[MLton] Callback functions: how?

Wed Feb 14 12:14:56 PST 2007

On Feb 14, 2007, at 8:36 PM, Matthew Fluet wrote:
> Wesley W. Terpstra wrote:
>> As I understand it, the code
>>> val fns : (int -> unit) list ref = ref [ fn _ => () ]
>>> val register f = fns := f :: !fns
>>> val runAll x = List.app (fn f => f x) (!fns)
>> will prevent flow-analysis and the runAll method will have a loop  
>> over a giant switch statement that could call all possible  
>> functions of type 'int -> unit'. Is this correct? Or can MLton  
>> recognize that only methods passed to 'register' need to be in the  
>> switch statement?
>
> I believe that MLton does something in between the two.  That is,  
> flow-analysis is (purposefully) conservative on functions that  
> escape into mutable objects, but it does distinguish between  
> escaping and non-escaping functions.  So, you won't get a dispatch  
> among all possible functions of type 'int -> unit'.  On the other  
> hand, if you had 'register1' and 'register2' that added to  
> different refs, then you would get a dispatch among the set of  
> functions passed to either 'register1' or 'register2'.

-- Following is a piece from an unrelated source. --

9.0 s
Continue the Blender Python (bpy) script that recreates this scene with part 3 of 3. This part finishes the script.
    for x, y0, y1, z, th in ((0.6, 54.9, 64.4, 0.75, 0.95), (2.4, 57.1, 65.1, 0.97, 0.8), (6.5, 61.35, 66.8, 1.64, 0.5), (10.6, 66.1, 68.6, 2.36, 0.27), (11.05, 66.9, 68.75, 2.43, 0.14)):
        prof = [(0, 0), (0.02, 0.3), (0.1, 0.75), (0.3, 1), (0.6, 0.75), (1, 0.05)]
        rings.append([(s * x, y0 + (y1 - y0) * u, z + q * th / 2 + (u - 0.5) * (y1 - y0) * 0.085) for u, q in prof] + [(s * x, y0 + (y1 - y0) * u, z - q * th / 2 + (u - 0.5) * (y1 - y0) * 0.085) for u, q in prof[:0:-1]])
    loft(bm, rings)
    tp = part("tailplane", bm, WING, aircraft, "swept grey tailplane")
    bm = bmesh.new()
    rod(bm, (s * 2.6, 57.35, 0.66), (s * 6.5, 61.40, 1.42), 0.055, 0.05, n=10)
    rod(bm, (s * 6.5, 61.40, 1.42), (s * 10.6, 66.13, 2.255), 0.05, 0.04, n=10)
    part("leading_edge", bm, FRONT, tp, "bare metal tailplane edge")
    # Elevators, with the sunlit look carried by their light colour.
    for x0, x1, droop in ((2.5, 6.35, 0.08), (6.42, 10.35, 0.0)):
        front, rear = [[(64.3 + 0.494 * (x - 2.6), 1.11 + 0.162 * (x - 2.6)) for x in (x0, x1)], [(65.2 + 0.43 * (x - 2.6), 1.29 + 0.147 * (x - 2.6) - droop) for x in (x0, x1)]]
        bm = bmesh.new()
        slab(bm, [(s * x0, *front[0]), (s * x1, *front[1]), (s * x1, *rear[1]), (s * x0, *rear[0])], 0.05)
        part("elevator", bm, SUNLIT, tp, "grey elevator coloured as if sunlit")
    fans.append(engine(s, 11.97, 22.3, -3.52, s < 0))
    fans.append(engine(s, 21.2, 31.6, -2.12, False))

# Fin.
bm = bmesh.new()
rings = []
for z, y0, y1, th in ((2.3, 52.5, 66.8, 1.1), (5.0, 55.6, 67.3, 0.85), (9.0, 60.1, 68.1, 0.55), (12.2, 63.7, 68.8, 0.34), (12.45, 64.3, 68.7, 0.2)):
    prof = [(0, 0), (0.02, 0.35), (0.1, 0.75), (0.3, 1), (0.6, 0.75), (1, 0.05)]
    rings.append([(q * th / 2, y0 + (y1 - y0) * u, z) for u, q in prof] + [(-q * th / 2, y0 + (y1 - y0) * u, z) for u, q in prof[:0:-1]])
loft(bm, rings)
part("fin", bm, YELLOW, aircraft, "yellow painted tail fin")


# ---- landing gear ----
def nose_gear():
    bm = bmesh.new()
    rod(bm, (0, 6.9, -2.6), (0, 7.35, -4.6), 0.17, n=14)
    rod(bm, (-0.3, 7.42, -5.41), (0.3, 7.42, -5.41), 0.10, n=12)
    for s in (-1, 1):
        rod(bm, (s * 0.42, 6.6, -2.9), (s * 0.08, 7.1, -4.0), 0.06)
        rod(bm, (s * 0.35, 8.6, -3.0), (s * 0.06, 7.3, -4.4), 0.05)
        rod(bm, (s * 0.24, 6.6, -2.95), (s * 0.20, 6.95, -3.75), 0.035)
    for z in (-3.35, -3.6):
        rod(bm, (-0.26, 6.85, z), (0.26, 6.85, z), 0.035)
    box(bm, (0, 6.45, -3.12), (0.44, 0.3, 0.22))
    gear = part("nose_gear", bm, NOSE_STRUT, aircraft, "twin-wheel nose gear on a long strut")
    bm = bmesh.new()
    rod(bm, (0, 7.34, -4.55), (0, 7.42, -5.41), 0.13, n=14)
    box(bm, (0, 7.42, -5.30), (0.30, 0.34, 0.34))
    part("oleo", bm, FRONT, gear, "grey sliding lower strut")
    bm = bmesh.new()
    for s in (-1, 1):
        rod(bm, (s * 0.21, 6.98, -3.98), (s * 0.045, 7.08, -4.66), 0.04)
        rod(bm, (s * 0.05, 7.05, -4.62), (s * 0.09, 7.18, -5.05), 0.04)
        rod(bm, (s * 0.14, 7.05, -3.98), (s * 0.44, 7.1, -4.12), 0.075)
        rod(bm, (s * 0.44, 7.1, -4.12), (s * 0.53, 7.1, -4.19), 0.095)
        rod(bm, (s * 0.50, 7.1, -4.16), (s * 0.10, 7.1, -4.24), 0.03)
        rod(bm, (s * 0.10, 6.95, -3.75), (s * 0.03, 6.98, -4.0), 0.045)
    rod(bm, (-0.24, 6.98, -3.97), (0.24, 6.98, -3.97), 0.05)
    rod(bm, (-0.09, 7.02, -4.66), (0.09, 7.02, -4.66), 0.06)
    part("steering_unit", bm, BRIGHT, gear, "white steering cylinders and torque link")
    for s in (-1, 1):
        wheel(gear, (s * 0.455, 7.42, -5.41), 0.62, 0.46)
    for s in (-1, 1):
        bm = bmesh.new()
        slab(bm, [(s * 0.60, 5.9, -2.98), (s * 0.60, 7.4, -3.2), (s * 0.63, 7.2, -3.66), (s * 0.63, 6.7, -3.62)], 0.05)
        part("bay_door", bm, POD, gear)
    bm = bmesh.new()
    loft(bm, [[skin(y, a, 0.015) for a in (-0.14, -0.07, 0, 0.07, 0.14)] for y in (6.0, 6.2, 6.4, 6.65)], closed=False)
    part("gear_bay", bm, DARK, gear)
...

To help MLton out, I could create a locally defined type and add it  
to the callbacks input. eg:
> local
>   datatype secret = SECRET
> in
>   fun register f = fns := (fn (SECRET, x) => f x) :: !fns
> end
Would this be enough to ensure that it caught exactly the right methods?

> There are ways of improving the precision, but they add analysis  
> time and didn't demonstrate a lot of improvement; see the Cejtin/ 
> Jagannathan/Weeks; ESOP 2000 paper.

That's fine. This is by nature specific to MLton, so if I can make  
the precision exact by using a compiler-specific trick, that's ok.

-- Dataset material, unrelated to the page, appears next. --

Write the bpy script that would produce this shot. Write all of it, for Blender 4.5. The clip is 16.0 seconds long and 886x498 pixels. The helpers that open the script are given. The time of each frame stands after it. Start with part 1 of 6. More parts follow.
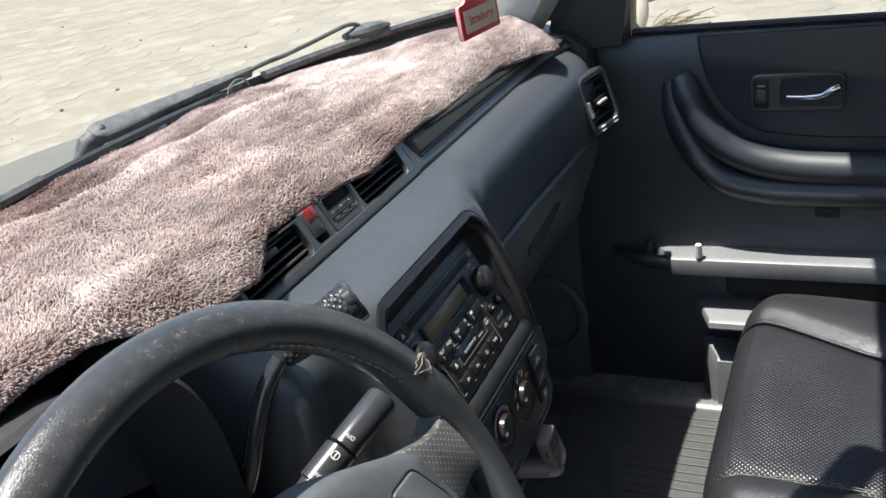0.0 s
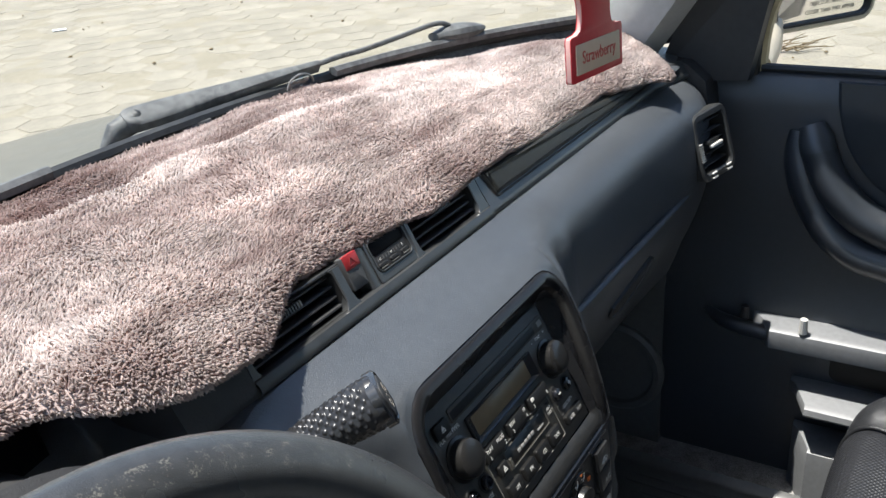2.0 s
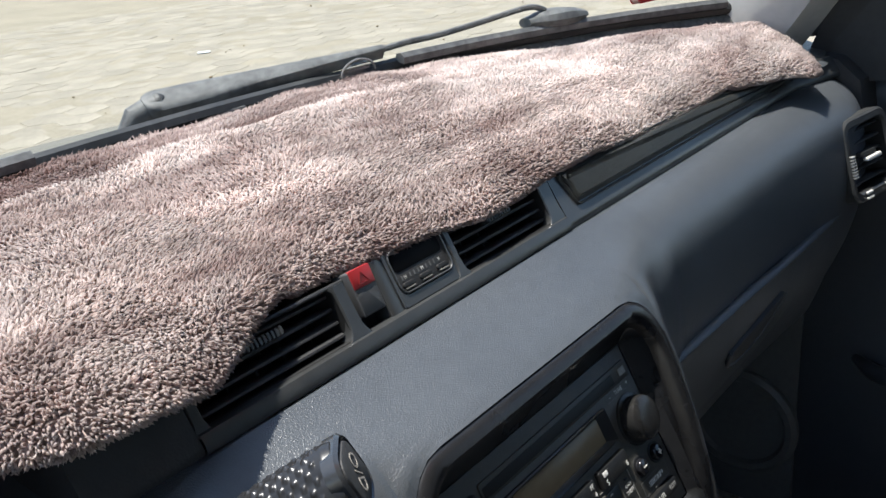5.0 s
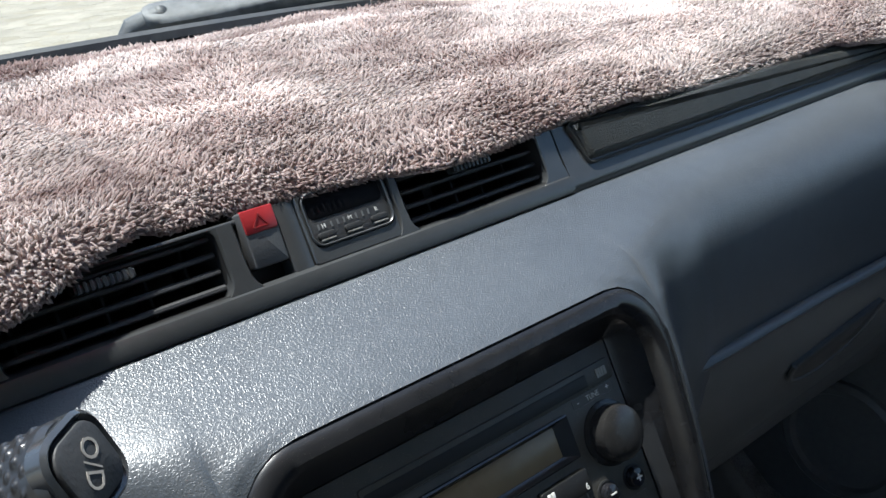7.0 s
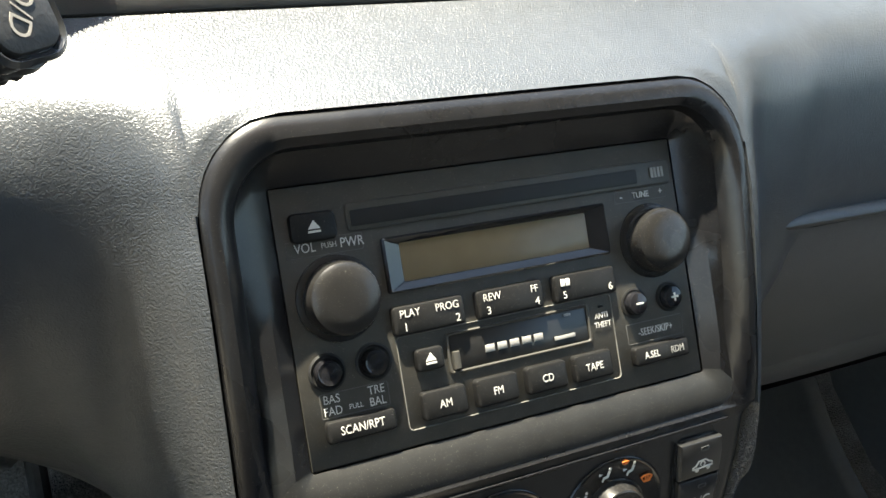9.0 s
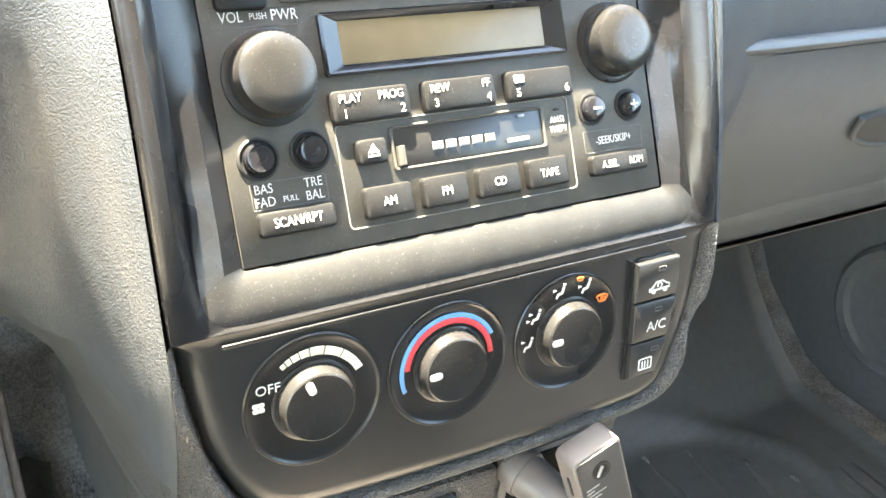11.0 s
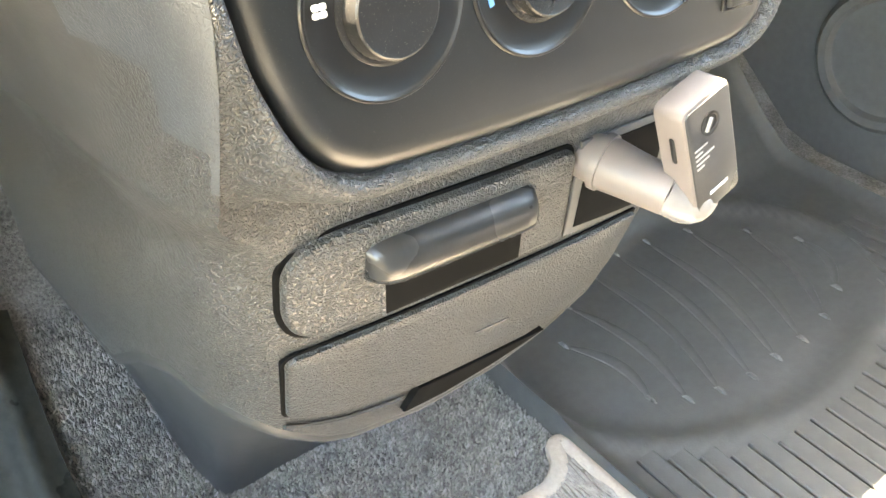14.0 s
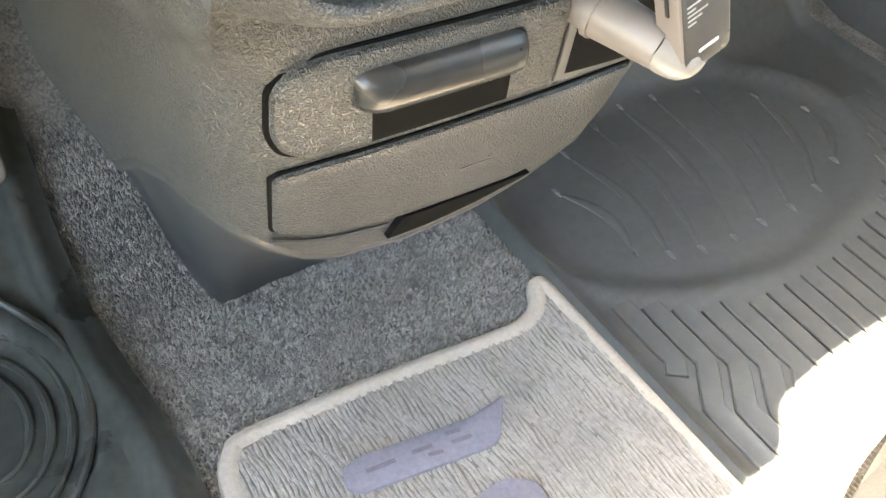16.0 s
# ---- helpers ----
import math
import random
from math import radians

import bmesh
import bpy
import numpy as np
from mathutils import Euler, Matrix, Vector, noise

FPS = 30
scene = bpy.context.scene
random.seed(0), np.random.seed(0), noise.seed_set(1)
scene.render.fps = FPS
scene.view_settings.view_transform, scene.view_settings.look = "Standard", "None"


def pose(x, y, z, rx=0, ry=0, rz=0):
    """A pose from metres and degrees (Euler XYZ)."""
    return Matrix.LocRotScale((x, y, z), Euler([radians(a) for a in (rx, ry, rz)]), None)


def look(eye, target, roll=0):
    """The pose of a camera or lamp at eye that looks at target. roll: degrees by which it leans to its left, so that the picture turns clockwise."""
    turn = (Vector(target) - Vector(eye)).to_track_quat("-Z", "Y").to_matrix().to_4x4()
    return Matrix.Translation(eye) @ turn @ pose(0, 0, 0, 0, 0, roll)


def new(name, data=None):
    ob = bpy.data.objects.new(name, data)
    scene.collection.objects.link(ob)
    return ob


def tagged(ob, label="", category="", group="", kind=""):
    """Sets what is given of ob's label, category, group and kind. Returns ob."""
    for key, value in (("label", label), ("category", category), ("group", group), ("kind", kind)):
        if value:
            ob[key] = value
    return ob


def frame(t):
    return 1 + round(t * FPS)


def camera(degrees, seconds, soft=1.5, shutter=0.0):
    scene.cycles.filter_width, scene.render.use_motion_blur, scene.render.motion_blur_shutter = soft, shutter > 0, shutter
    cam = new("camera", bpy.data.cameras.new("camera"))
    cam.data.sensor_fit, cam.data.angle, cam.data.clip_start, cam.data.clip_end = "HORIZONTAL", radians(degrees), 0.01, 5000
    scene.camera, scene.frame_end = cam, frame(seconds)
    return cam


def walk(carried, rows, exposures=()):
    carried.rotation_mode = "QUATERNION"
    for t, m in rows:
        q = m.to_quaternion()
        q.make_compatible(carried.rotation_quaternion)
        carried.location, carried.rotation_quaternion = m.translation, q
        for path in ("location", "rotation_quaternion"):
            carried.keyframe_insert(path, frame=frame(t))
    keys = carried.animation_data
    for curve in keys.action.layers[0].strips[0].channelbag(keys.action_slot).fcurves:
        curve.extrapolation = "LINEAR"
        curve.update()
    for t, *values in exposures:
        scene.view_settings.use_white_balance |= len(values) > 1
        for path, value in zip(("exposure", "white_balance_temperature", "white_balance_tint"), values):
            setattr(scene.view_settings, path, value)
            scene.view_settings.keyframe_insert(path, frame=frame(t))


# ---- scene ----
cam = camera(52.8, 16.0)
PATH = [
    (0, (-0.638, -0.301, 1.349), (0.985, 0.529, 0.526), -9.5),
    (0.5, (-0.574, -0.26, 1.33), (1.023, 0.635, 0.526), -8.4),
    (1, (-0.53, -0.246, 1.333), (1.043, 0.688, 0.522), -6.5),
    (1.5, (-0.498, -0.237, 1.338), (1.055, 0.718, 0.517), -5.0),
    (2, (-0.492, -0.233, 1.339), (1.05, 0.734, 0.511), -3.9),
    (2.5, (-0.49, -0.231, 1.337), (1.04, 0.749, 0.502), -3.5),
    (3, (-0.5, -0.231, 1.338), (1.019, 0.768, 0.504), -3.4),
    (3.2, (-0.503, -0.231, 1.338), (1.01, 0.778, 0.505), -3.4),
    (5.3, (-0.305, -0.194, 1.261), (1.053, 1.069, 0.514), -5.0),
    (5.5, (-0.278, -0.197, 1.272), (1.057, 1.089, 0.521), -4.7),
    (6, (-0.227, -0.216, 1.296), (1.099, 1.064, 0.519), -4.2),
    (6.5, (-0.216, -0.226, 1.267), (1.04, 1.115, 0.476), -4.7),
    (7, (-0.209, -0.213, 1.217), (0.915, 1.235, 0.417), -3.8),
    (7.5, (-0.208, -0.205, 1.205), (0.779, 1.339, 0.404), -0.5),
    (8, (-0.196, -0.213, 1.185), (0.7, 1.377, 0.366), 2.1),
    (8.5, (-0.174, -0.239, 1.139), (0.652, 1.379, 0.304), 2.5),
    (8.7, (-0.167, -0.246, 1.129), (0.639, 1.373, 0.274), 2.6),
    (10.8, (-0.164, -0.243, 1.069), (0.745, 1.236, 0.076), 5.4),
    (11, (-0.165, -0.245, 1.057), (0.745, 1.231, 0.061), 5.1),
    (11.5, (-0.165, -0.246, 1.032), (0.722, 1.225, 0.008), 4.3),
    (12, (-0.161, -0.242, 1.019), (0.751, 1.203, -0.02), 4.5),
    (12.5, (-0.164, -0.233, 0.993), (0.763, 1.187, -0.067), 4.3),
    (13, (-0.176, -0.221, 0.979), (0.783, 1.152, -0.114), 3.3),
    (13.5, (-0.189, -0.208, 0.959), (0.811, 1.112, -0.162), 2.4),
    (14, (-0.198, -0.203, 0.939), (0.794, 1.06, -0.253), 1.1),
    (14.5, (-0.205, -0.202, 0.928), (0.751, 1.021, -0.333), 0.1),
    (15, (-0.204, -0.201, 0.926), (0.739, 1.003, -0.363), -0.1),
    (15.5, (-0.195, -0.203, 0.938), (0.738, 0.978, -0.379), 0.6),
    (16, (-0.197, -0.22, 0.947), (0.649, 0.857, -0.51), 6.2),
]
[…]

>> This idiom appears in enough C libraries that we should really  
>> have a good solution for this in the FFI section of the wiki. If a  
>> good solution is relatively complex, perhaps we should offer a  
>> small library (I'l volunteer to write it). For my scenario, it's  
>> quite important that this be as fast as possible---callbacks are  
>> invoked inside a tight loop, and the callbacks themselves are very  
>> simple.
>
> It's hard to come up with a general library, since the type of the  
> callback functions often change from C library to C library.

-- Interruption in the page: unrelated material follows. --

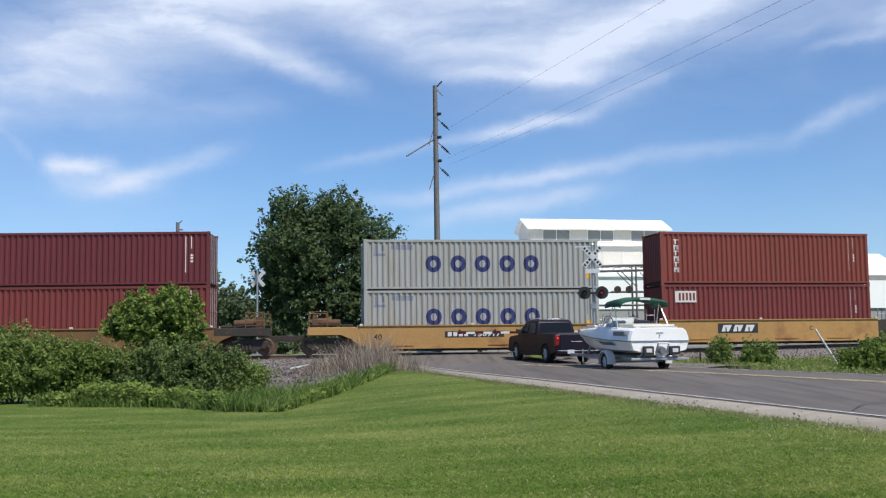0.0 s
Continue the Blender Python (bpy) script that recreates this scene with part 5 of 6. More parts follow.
def leaf_mesh(name, centres, normals, sizes, material, aspect=1.6, seed=0):
    """Many small folded leaves: two triangles each."""
    rng = np.random.default_rng(seed)
    n = len(centres)
    nrm = normals / (np.linalg.norm(normals, axis=1, keepdims=True) + 1e-9)
    t = rng.normal(size=(n, 3))
    t -= nrm * (t * nrm).sum(1, keepdims=True)
    t /= np.linalg.norm(t, axis=1, keepdims=True) + 1e-9
    b = np.cross(nrm, t)
    s = sizes[:, None]
    tip, base = centres + t * s * aspect / 2, centres - t * s * aspect / 2
    l, r = centres + b * s / 2 + nrm * s * 0.12, centres - b * s / 2 + nrm * s * 0.12
    V = np.stack([base, r, tip, l], 1).reshape(-1, 3)
    i = np.arange(n)[:, None] * 4
    F = np.concatenate([i + np.array([[0, 1, 2]]), i + np.array([[0, 2, 3]])], 0)
    me = bpy.data.meshes.new(name)
    me.from_pydata(V.tolist(), [], F.tolist())
    me.materials.append(material)
    return me


def crown_points(blobs, n, seed, shell=0.55, skin=1.24):
    """Points in a set of ellipsoids, denser towards their skins; blobs: x, y, z, rx, ry, rz."""
    rng = np.random.default_rng(seed)
    bl = np.array(blobs)
    w = bl[:, 3] * bl[:, 4] + bl[:, 4] * bl[:, 5] + bl[:, 3] * bl[:, 5]
    k = rng.choice(len(bl), size=n, p=w / w.sum())
    d = rng.normal(size=(n, 3))
    d /= np.linalg.norm(d, axis=1, keepdims=True)
    r = shell + (skin - shell) * rng.random(n) ** 0.85
    p = bl[k, :3] + d * bl[k, 3:6] * r[:, None]
    nrm = d * 0.7 + rng.normal(size=(n, 3)) * 0.7 + np.array((0, -0.1, 0.45))
    return p, nrm


def sprigs(blobs, n, per, length, seed, up=0.55, spread=0.26):
    """Leaves along many short twigs that stand out from the skins of the ellipsoids and taper to a tip."""
    rng = np.random.default_rng(seed)
    bl = np.array(blobs)
    w = bl[:, 3] * bl[:, 4] + bl[:, 4] * bl[:, 5] + bl[:, 3] * bl[:, 5]
    k = rng.choice(len(bl), size=n, p=w / w.sum())
    d = rng.normal(size=(n, 3))
    d /= np.linalg.norm(d, axis=1, keepdims=True)
    base = bl[k, :3] + d * bl[k, 3:6] * rng.uniform(0.72, 1.0, n)[:, None]
    # twigs buried in a neighbouring mass are dropped
    near = np.full(n, 9.0)
    for b in bl:
        near = np.minimum(near, np.linalg.norm((base - b[:3]) / b[3:6], axis=1))
    keep = near > 0.66
    base, d = base[keep], d[keep]
    m = len(base)
    twig = d * 0.75 + rng.normal(size=(m, 3)) * 0.33 + np.array((0, 0, up))
    twig /= np.linalg.norm(twig, axis=1, keepdims=True)
    size = length * rng.uniform(0.45, 1.25, m)
    q = rng.random((m, per)) ** 0.85
    off = rng.normal(size=(m, per, 3)) * (spread * size)[:, None, None] * (1.0 - 0.72 * q)[:, :, None]
    p = base[:, None, :] + twig[:, None, :] * (size[:, None] * q)[:, :, None] + off
    nrm = rng.normal(size=(m, per, 3)) * 0.65 + (d * 0.45 + twig * 0.2)[:, None, :] + np.array((0, -0.05, 0.42))
    return p.reshape(-1, 3), nrm.reshape(-1, 3)


def foliage(bl, n, leaf, length, seed):
    """Twigs over a darker leafy core: points, normals, sizes."""
    per = 22
    p, nrm = sprigs(bl, max(int(n * 0.8 / per), 8), per, length, seed)
    p2, nrm2 = crown_points(bl, int(n * 0.3), seed + 5, 0.35, 0.95)
    p, nrm = np.concatenate([p, p2]), np.concatenate([nrm, nrm2])
    return p, nrm, leaf * np.random.default_rng(seed + 1).uniform(0.55, 1.3, len(p))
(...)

I know there are other callback techniques. However, all C libraries  
developed in the last while use this idiom. A good solution where we  
can provide it seems fine to me.

> To complicate matters, some C callbacks don't give you a void* to  
> hang callback specific data; I think John Reppy has mentioned that  
> some OpenGL bindings are of that form.  For that, we'd like to  
> eventually support an "indirect export" mechanism:
>   _export * : (int -> unit) -> MLton.Pointer.t;

I remember we talked about this before. However, I wonder if it's  
truly necessary. If there is no user argument, the library probably  
intends for you to hook exactly one function. In which case, you can  
use the _export*_address trick explicitly for the one function. A  
single ref cell will hold the SML method to call. Easy.

>> Also, what's the best known way to implement GrowingVector? I've  
>> been using
>>> datatype 'a used = FREE of int | USED of 'a
>>> type 'a t = { free: int, buf: 'a used array }
>> where buf doubles in size when free = ~1. This isn't such a big  
>> deal, since 'registercb' is rarely invoked compared to 'runOne'.  
>> However, I'd like to know a better solution.
>
> That's pretty close to the resizeable-array.fun implementation in  
> the MLton sources.

I imagine you don't have a free-list, though. ;-)

Vesa Karvonen wrote:
> Basically, there is a single exported ML callback function and a
> callback cache for each imported C function that takes callbacks.
> The key generated by the cache is given to the C side as the
> context pointer (uarg in your snippet).
This sounds pretty much the same as my solution, except that my hash  
function is (fn x => x) and I don't need a collision policy.